しかし、その場所もまた、彼ら一族の安住の場所とはなりませんでした。
時は前漢の末期。漢の中央政府の統治力が衰え、地方官吏が好き放題なことをやり始めた時代でした。中央から遠い四川省でも役人は住民に法外な税金を課し、懐を肥やすという事態が続いたため、人々は人望篤かった許氏を頼り、許氏は何度か反乱を起こしました。
そのような騒乱は中国全体に起こり、前漢は滅亡。AD8~23年、王莽による新の建国を経て、後漢の英雄・光武帝が登場、漢は地方への権力を取り戻します。
AD48年、許氏による反乱は光武帝により鎮圧され、捕らわれた許氏一族は江夏(現在の武漢市武昌)に移住させられます。
このAD48年は許黄玉が金官伽耶国の首露王に嫁いできた年でもあります。
許黄色を江夏から脱出させ、朝鮮半島に送り、金首露と結婚させ、金官伽耶国の建国を演出したのは、後漢と対立していた遊牧民族だったと思われます。
掲載の地図をご覧ください。後漢帝国を取り囲むように、匈奴、鮮卑、姜、扶余といった遊牧民族の国々が割拠しています。
光武帝という非常に強い皇帝が登場してまもなく、遊牧民族中最大の勢力であった匈奴は内部分裂を起こし、その勢力は著しく衰退しました。
代わって西アジア方面に勢力を伸ばしたのが、月氏と呼ばれる民族です。
私はこの月氏という民族が、蘇我氏のルーツではないかと考えています。
真鍋大覚著「儺の国の星 拾遺」という本の中に、「蘇我はもと素娥と書き、月の東洋的異名であった」という記述があり、月という文字が蘇我氏のルーツを示しているのではないかと思えるのです。
月はまた遊牧民にとって信仰の対象でもありました。暑い砂漠を移動する民族にとって太陽は畏怖の対象であり、月が神様だったのです。この信仰が日本に伝わり、月読命となったものと思われます。

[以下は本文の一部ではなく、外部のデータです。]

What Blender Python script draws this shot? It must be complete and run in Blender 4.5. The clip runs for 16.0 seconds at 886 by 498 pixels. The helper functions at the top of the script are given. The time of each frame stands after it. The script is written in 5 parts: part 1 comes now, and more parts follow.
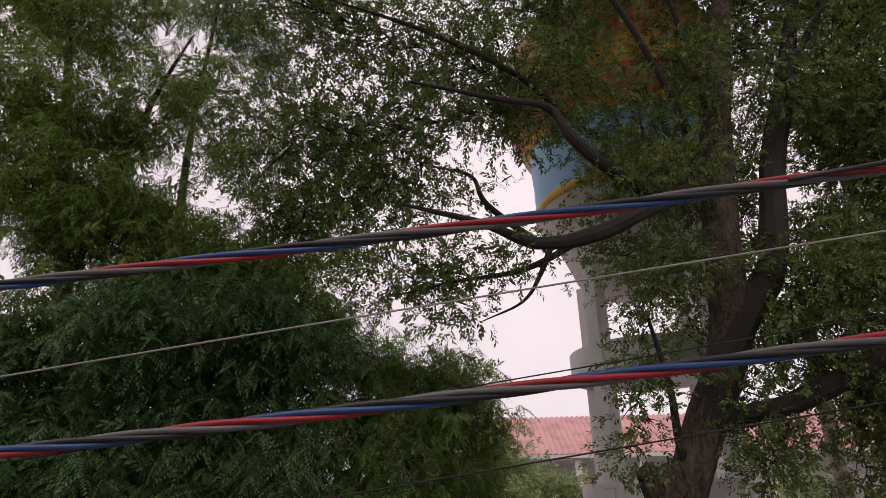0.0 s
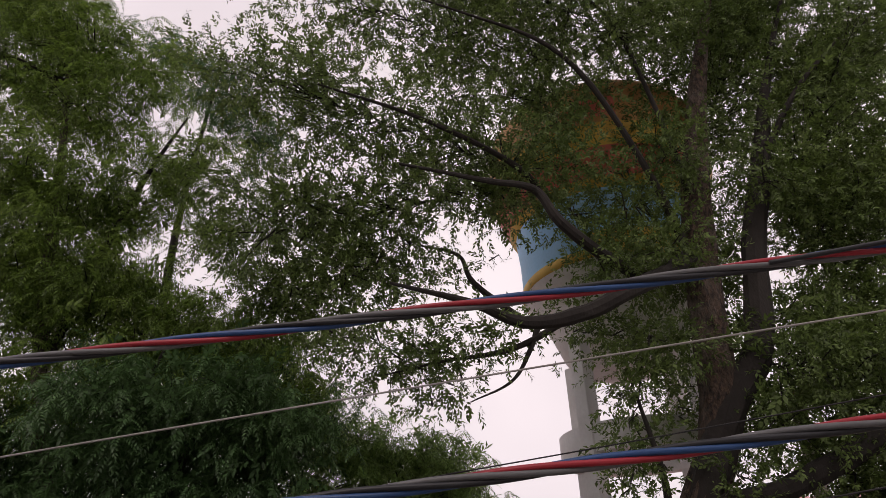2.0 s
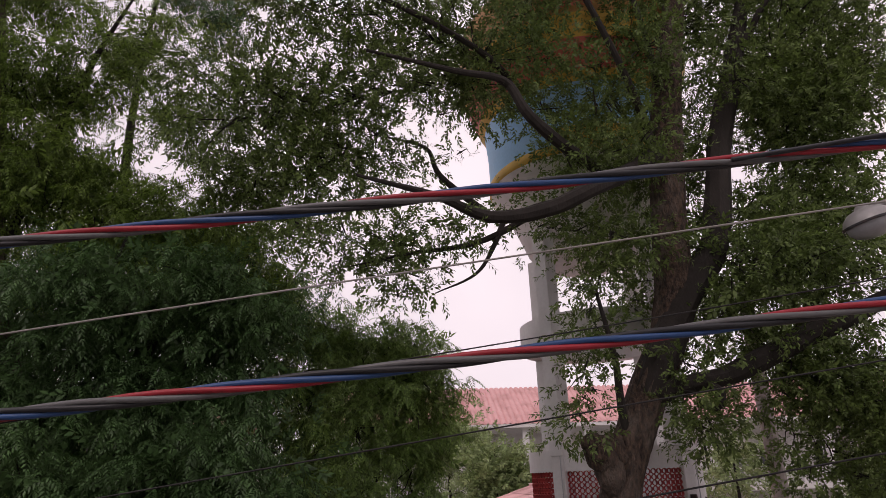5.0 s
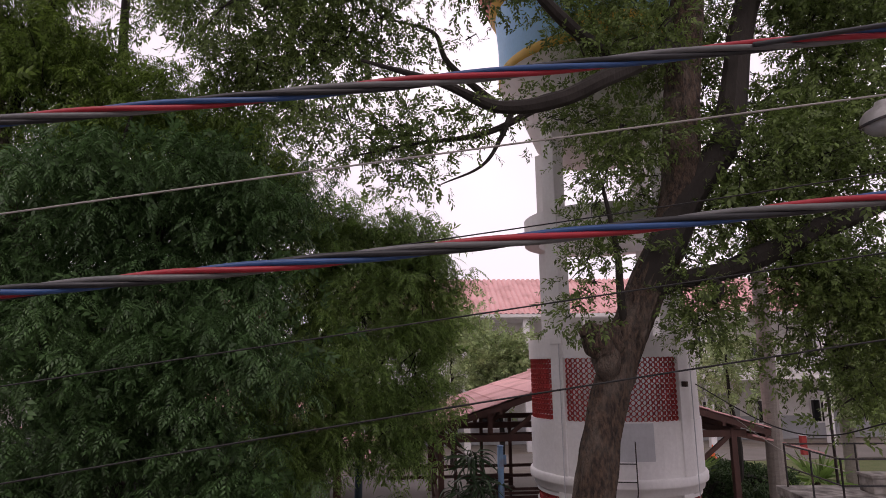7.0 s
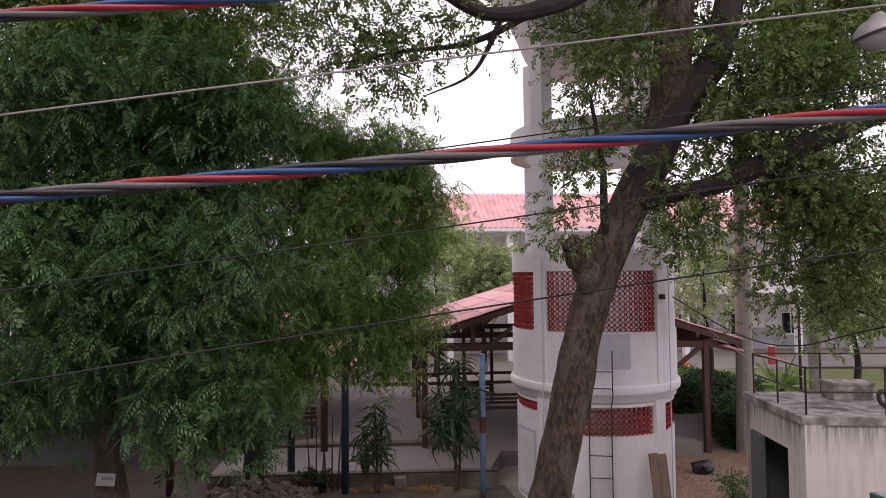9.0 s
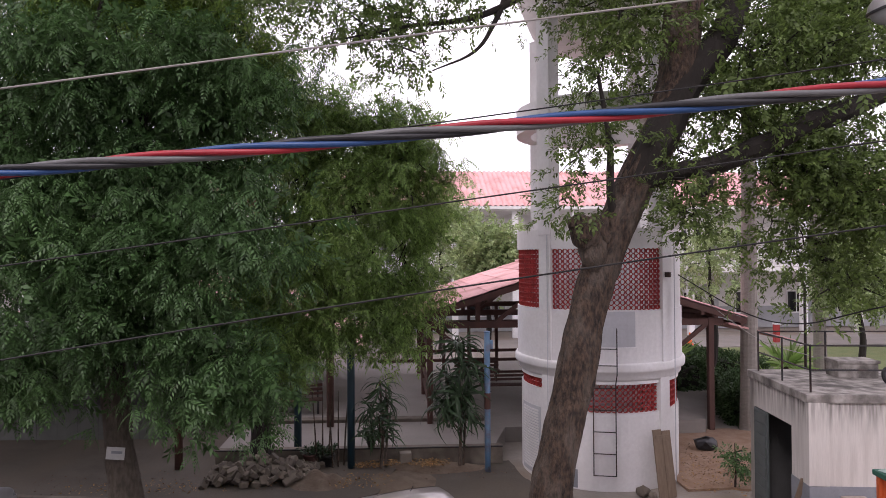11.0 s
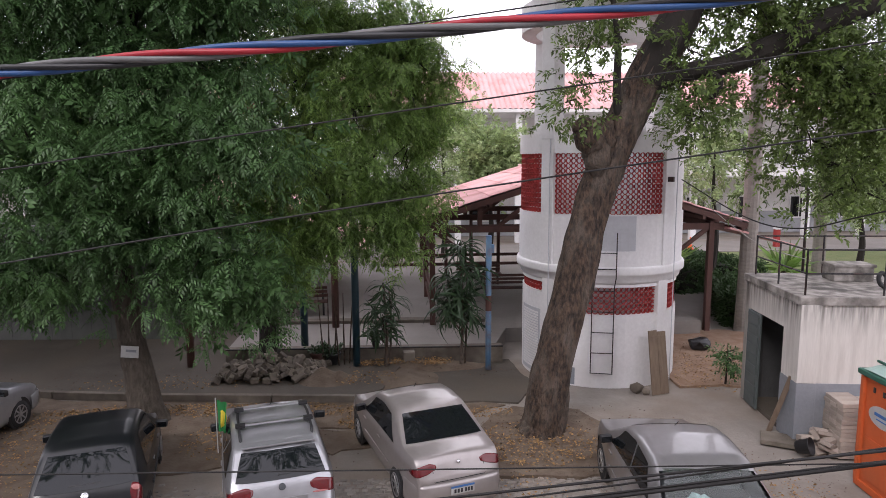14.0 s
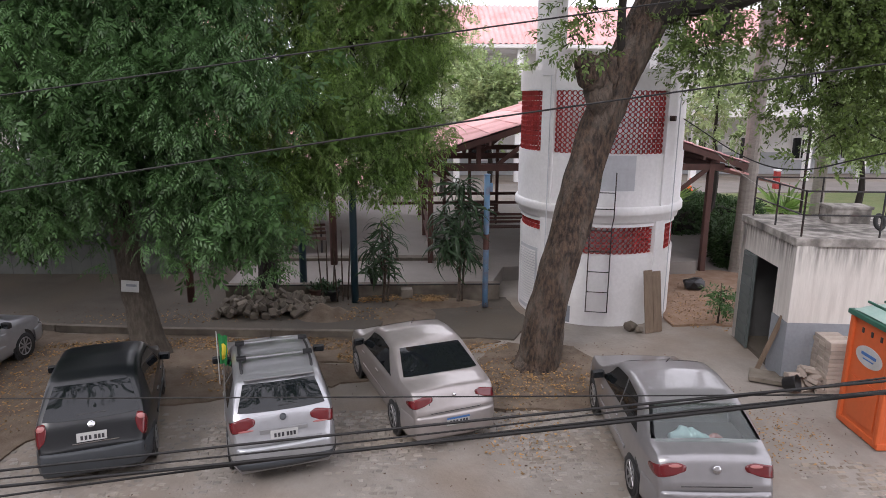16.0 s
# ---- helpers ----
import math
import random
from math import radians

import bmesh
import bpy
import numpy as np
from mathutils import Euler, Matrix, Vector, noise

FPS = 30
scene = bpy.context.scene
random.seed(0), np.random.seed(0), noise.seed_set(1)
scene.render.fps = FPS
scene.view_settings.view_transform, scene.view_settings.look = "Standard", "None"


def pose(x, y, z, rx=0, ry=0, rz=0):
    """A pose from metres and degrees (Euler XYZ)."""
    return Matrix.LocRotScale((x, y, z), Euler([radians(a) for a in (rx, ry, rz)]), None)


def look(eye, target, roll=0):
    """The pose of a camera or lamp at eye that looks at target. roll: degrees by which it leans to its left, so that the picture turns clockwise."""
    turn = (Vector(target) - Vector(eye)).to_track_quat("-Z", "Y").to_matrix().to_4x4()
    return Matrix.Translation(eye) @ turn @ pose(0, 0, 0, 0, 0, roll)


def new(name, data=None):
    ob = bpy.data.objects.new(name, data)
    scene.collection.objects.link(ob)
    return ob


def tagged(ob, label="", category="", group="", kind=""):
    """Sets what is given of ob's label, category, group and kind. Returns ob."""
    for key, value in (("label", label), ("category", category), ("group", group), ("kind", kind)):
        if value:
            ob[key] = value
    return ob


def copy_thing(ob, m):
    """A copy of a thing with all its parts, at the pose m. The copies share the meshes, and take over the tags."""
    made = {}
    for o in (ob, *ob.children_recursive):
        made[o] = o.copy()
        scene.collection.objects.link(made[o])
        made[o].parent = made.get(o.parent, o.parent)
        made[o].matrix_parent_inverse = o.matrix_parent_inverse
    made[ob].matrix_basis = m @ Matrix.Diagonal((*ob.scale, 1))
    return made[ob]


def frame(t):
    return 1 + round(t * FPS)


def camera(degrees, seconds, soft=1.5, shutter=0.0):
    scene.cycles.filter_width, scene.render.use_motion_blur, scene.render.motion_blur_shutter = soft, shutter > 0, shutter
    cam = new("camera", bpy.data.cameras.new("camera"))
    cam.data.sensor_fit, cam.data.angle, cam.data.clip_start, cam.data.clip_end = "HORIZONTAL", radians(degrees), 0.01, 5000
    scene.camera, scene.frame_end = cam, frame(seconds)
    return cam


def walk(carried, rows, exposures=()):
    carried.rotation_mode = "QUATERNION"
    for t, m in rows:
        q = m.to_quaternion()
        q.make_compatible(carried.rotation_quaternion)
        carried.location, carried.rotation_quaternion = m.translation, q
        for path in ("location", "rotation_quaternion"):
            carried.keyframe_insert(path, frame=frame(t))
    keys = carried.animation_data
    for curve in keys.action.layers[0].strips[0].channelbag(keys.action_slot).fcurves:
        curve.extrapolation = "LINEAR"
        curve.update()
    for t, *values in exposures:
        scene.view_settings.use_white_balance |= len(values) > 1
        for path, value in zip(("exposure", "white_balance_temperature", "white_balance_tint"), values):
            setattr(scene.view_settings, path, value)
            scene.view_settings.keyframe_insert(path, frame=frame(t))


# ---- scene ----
cam = camera(69.2, 16.0, soft=0.8)
# seconds, yaw, pitch, roll, x, y, z
PATH = (
    (0.0, 0.59, 22.46, 1.29, -0.003, 0.006, 5.457),
    (0.5, 0.70, 24.29, 1.00, -0.005, 0.001, 5.459),
    (1.0, 0.20, 26.43, 0.82, -0.007, -0.008, 5.457),
    (1.5, -0.36, 28.03, 0.85, -0.009, -0.008, 5.457),
    (2.0, -0.53, 29.41, 1.58, -0.006, -0.013, 5.459),
    (2.5, -0.60, 30.80, 1.94, -0.005, -0.017, 5.463),
    (3.0, -0.46, 32.74, 1.89, -0.002, -0.020, 5.465),
    (3.5, -1.07, 27.31, 1.94, 0.005, 0.001, 5.465),
    (5.8, -4.15, 18.44, 1.79, 0.000, -0.001, 5.438),
    (6.0, -3.74, 17.52, 1.74, -0.006, 0.000, 5.435),
    (6.5, -3.39, 12.43, 1.05, -0.003, 0.007, 5.430),
    (7.0, -3.42, 10.34, 0.79, -0.002, 0.007, 5.425),
    (7.5, -3.49, 7.63, 0.47, -0.002, 0.011, 5.422),
    (8.0, -4.17, 5.66, 0.40, -0.005, 0.016, 5.420),
    (8.5, -5.34, 3.71, 0.18, -0.007, -0.008, 5.412),
    (9.0, -4.83, 2.66, 0.44, -0.008, -0.007, 5.410),
    (11.3, -4.28, -0.07, 0.21, -0.013, 0.012, 5.399),
    (11.5, -4.17, -0.63, 0.08, -0.002, -0.002, 5.399),
    (12.0, -4.36, -0.98, 0.09, -0.000, -0.008, 5.400),
    (12.5, -4.34, -1.05, -0.01, -0.000, -0.000, 5.400),
    (13.0, -4.13, -2.61, -0.03, -0.005, -0.021, 5.400),
    (13.5, -4.15, -6.59, 0.49, -0.000, -0.004, 5.397),
    (14.0, -4.15, -7.78, 0.33, -0.003, -0.004, 5.395),
    (14.5, -4.17, -8.84, 0.10, -0.002, -0.007, 5.397),
    (15.0, -3.94, -10.56, -0.03, 0.011, -0.010, 5.395),
    (15.5, -3.93, -11.08, 0.01, 0.006, -0.023, 5.391),
    (16.0, -4.21, -13.19, -0.24, 0.000, -0.020, 5.372),
)
# seconds, stops, kelvin, tint
EXPOSURES = ((0, -0.48, 7050, 25), (3, -0.44, 7050, 23), (6, -0.38, 6900, 29), (9, 0.29, 6600, 28), (12, 0.63, 6450, 24), (16, 0.84, 6350, 16))
walk(cam, [(t, pose(x, y, z, 90 + p, r, w)) for t, w, p, r, x, y, z in PATH], EXPOSURES)

from mathutils.bvhtree import BVHTree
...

実際、蘇我氏の時代の古墳からは中央アジア伝来の宝石やガラス細工等、月氏国との結びつきを思わせる遺物が多く出土しておりますし、この時代の遊牧民たちがアジア大陸を簡単に横断するほどの移動能力を持っていたことを考えますと、後漢に駆逐された遊牧民たちの一部が朝鮮半島から日本まで逃げ込んでいたとしても不思議はありません。
月氏国はこの時、金官伽耶国とは反対側の中央アジア方面にいました。
彼らはこの後、インドに侵攻し、釈尊の生地を擁するサータバーファナ王国にも侵入しますが、それ以前にすでに仏教を取り入れていたと思われ、この時点では篤い仏教保護者でした。
月氏はインドに入ってクシャン朝という王朝を建国しますが、この月氏のインド侵攻には「釈尊の生地に近づきたい」という願望があったかもしれません。
金官伽耶国は、この月氏と鮮卑族、扶余族らが後漢に対抗するために連合して、東の軍事拠点を作るため、釈迦族の末裔である許黄玉を国王の王妃として招聘して作られた国だと思われるのです。この意味で許黄玉は国王の金首露よりずっと重要な存在でした。もしかしたら許黄玉のほうが王だったかもしれません。
ここにおいて、東アジアに初の釈迦族の国・金官伽耶国が誕生します。
許黄玉の子供たちの多くは日本に渡り、日本国の有力な氏族となって行きます。つまり、日本もまた釈迦族の作った国であると言えるのです。